I have just attended my first Ring Cycle, assisting on Amy Lane’s Die Walküre. It was an extraordinary experience, with 14.5 hours of opera (plus intervals!) building to the purging and healing of the world from a longstanding curse; an exploration of nature, humanity, change, power, love, family, and more.
Other people can talk about high art; the homework Wagner rewards. I’m here to talk about the fact you’re going to need to piss.
1. You are (probably) going to nap
Literally everyone I’ve spoken to about this has admitted napping during Wagner. He loves detail, which means we have to concentrate, which becomes exhausting. Especially in a soft, warm seat.
There are three approaches:
a. FIGHT IT. This may work. Let excitement possess you!
b. MAKE IT QUICK (PRACTICAL). Succumb. If a character starts giving a summary of what’s happened in a previous opera, take the chance for a tactical nap.

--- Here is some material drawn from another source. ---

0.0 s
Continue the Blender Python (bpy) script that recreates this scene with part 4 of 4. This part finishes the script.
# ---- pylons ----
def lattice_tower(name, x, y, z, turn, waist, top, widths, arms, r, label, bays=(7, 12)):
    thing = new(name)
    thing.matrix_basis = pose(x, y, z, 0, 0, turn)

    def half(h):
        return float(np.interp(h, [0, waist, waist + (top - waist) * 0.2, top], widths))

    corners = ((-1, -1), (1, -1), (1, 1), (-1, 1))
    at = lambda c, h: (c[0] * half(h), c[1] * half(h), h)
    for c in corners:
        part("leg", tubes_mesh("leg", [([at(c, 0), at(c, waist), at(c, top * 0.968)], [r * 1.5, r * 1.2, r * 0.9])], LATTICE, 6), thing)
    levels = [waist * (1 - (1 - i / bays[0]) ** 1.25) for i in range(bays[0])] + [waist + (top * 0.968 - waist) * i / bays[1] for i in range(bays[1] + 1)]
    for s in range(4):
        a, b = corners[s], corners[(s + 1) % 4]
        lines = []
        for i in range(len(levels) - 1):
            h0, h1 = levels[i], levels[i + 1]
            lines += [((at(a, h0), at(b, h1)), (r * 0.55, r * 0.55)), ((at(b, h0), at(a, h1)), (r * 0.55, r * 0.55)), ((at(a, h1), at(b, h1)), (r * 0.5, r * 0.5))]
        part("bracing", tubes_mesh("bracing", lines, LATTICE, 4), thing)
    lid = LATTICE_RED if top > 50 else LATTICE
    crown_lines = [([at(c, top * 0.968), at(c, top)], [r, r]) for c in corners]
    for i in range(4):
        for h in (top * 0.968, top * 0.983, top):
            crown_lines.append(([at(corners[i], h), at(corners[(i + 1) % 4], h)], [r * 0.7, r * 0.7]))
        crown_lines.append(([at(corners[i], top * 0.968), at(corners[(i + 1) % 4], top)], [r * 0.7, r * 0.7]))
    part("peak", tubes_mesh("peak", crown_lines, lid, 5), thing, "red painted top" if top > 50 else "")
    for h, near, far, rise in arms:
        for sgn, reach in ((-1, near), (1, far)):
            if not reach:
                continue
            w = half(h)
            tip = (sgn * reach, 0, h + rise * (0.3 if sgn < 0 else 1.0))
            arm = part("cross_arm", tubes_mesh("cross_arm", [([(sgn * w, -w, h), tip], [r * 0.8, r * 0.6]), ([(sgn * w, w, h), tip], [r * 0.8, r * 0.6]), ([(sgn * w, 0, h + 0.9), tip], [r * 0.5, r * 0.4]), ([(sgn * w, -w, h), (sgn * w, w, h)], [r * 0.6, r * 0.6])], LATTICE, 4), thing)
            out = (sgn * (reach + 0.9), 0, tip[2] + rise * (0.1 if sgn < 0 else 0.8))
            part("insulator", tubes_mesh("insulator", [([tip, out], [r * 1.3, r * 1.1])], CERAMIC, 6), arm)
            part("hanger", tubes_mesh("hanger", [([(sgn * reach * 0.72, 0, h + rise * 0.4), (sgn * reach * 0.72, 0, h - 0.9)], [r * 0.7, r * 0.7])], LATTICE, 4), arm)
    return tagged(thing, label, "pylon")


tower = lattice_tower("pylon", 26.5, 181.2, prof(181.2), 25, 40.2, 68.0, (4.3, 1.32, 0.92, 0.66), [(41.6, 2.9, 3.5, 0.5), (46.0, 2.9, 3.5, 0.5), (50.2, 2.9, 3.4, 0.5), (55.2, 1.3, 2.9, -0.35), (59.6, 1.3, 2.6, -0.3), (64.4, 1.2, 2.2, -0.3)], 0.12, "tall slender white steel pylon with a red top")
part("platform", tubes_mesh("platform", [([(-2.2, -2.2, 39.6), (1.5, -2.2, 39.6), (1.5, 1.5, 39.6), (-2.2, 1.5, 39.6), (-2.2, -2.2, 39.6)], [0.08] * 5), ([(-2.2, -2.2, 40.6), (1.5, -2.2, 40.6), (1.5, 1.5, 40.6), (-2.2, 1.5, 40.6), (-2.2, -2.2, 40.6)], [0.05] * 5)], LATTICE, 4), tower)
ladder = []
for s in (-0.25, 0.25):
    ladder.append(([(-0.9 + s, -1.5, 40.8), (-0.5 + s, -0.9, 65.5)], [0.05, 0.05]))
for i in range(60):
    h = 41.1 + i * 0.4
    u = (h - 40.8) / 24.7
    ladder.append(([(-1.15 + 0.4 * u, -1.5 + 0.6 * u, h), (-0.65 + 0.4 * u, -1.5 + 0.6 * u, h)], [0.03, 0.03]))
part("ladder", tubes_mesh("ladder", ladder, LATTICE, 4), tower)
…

They’ll be a while.
c. REST BEFOREHAND (IDEAL) Take the day off, get a good night’s sleep the day before, and try and have a nap before the show.
3. When do you eat?
To stay awake, you’ll need to eat. Eating, however, causes other digestive processes to happen - a desire for post-prandial sleep, and a desire to excrete.
Two tips:
a. THIS IS A MARATHON (PLAN LIKE IT). Try and time your meals so that you’re still getting energy from them during the show, but have also got through the want-to-doze and want-to-piss stages that follow. Think about when you need breakfast, lunch, and dinner (especially if there’s a dinner interval). The goal is to get energy, feel tired, pass out waste materials, all before the show resumes.
b. THIS IS A MARATHON (EAT LIKE IT). Remember health classes at school, talking about slow carbohydrates that release energy over time? Now is your time. Eat foods that give energy over a long period of time, with fibre. That delicious sugar spike will fade, and you’re left dozy with 90 minutes of Götterdammerung…
4. When do you excrete?
On one hand, staying hydrated is lovely. On the other hand, waiting for ye gods 2.5 hours with a full bladder is hell, and may impact your enjoyment. How long can you go without going? How long after eating do you need to go?

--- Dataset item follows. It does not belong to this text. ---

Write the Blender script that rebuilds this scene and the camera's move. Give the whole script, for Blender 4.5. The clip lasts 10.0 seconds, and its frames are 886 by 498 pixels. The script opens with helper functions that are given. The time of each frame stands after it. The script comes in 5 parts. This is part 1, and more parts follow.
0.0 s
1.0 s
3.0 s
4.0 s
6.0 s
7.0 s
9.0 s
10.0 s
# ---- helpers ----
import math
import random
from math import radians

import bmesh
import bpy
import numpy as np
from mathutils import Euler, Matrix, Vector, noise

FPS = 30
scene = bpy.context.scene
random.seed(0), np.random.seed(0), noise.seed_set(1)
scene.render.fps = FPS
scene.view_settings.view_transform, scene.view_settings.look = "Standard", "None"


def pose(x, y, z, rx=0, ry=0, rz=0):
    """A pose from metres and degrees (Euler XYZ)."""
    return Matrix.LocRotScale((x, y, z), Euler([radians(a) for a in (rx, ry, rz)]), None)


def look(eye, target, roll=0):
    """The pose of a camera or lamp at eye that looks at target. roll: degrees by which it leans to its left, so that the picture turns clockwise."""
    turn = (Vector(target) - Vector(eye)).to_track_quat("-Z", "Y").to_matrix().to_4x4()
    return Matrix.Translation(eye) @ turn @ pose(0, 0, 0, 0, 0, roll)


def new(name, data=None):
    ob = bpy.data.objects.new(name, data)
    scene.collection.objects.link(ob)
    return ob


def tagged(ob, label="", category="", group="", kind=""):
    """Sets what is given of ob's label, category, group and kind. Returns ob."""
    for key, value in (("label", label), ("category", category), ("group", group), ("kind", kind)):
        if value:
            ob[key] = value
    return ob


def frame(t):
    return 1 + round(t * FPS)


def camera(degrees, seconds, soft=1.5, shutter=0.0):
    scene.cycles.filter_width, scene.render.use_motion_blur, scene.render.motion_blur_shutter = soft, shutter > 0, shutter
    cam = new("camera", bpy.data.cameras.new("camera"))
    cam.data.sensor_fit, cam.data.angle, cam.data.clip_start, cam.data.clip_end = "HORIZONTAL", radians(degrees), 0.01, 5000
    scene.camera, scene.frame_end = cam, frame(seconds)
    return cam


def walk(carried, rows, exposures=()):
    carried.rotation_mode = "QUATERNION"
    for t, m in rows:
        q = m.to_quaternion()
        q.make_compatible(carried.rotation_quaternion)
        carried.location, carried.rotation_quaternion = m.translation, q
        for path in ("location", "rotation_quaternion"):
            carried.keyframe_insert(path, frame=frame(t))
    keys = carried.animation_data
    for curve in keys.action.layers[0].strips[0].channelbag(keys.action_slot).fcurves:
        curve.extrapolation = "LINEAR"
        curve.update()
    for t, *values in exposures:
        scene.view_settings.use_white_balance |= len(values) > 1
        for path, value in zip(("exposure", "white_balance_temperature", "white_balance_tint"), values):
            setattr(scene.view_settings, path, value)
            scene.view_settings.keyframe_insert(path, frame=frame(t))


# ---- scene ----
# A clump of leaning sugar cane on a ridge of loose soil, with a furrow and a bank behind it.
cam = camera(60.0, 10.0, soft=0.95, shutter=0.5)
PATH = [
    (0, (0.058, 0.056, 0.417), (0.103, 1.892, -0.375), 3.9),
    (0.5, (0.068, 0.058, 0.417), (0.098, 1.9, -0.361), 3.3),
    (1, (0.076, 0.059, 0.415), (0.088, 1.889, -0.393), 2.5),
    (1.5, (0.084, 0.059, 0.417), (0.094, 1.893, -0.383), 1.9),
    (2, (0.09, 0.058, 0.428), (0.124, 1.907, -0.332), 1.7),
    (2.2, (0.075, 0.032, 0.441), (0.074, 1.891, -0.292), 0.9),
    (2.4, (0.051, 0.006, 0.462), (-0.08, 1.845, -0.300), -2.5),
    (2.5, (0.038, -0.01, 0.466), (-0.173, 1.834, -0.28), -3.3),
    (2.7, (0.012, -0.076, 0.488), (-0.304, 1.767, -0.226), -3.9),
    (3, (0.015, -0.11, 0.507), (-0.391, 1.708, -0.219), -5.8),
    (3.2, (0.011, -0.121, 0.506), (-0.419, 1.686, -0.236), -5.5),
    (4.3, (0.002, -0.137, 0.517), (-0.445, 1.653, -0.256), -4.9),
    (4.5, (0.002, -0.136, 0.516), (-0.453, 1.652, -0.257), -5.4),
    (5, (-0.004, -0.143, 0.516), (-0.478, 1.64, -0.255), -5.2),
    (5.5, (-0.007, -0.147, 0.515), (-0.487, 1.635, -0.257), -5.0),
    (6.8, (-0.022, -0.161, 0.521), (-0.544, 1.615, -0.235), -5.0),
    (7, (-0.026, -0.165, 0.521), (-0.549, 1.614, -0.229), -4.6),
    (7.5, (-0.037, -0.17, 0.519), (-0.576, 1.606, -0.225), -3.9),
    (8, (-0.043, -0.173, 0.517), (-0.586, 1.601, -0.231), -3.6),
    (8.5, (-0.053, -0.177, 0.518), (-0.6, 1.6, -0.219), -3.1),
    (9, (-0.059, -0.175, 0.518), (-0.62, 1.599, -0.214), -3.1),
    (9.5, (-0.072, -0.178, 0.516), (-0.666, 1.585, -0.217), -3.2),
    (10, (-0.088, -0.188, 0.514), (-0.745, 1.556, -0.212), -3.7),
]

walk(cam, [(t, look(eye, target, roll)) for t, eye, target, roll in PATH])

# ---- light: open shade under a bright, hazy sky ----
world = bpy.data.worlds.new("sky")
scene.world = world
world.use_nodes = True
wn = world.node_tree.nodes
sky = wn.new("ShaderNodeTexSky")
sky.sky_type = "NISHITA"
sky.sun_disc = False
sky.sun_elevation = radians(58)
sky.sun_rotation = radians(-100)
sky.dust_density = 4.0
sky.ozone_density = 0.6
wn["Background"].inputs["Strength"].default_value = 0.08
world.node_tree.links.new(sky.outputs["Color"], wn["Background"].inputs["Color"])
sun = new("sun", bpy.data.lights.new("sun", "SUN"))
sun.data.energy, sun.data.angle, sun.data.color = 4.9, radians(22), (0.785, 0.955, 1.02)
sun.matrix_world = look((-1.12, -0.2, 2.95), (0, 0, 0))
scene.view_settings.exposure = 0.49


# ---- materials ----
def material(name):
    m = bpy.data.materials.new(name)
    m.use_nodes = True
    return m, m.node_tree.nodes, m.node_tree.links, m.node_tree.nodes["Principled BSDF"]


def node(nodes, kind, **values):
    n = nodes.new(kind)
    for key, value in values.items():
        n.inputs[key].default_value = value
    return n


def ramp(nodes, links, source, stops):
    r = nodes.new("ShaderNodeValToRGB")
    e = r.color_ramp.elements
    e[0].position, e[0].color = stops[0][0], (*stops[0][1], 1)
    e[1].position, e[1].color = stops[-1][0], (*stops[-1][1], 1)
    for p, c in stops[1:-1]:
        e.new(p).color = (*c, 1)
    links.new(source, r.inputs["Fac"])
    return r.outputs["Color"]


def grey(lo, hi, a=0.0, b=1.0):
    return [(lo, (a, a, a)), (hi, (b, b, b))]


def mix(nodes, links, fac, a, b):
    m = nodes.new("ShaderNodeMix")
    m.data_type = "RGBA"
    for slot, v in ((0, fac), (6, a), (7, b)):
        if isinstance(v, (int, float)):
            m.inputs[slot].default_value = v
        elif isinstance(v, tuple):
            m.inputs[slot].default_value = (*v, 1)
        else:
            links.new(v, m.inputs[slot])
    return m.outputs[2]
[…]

Make sure you factor this into your meal plan. Do not let a strained ring impact your enjoyment of the Ring.
5. You are a human being in a human body
The Ring is about being human. The experience of being at the Ring is a human one; one of stamina, tiredness, hunger, and being a body going through a transcendent experience.
I’d genuinely argue that this is one of the things that makes it extraordinary; that it doesn’t just explore humanity, but lets us engage with ourselves as minds and bodies simultaneously.
Just… try to nourish the body in ways that mean it doesn’t fall asleep or need to piss straight after the prelude.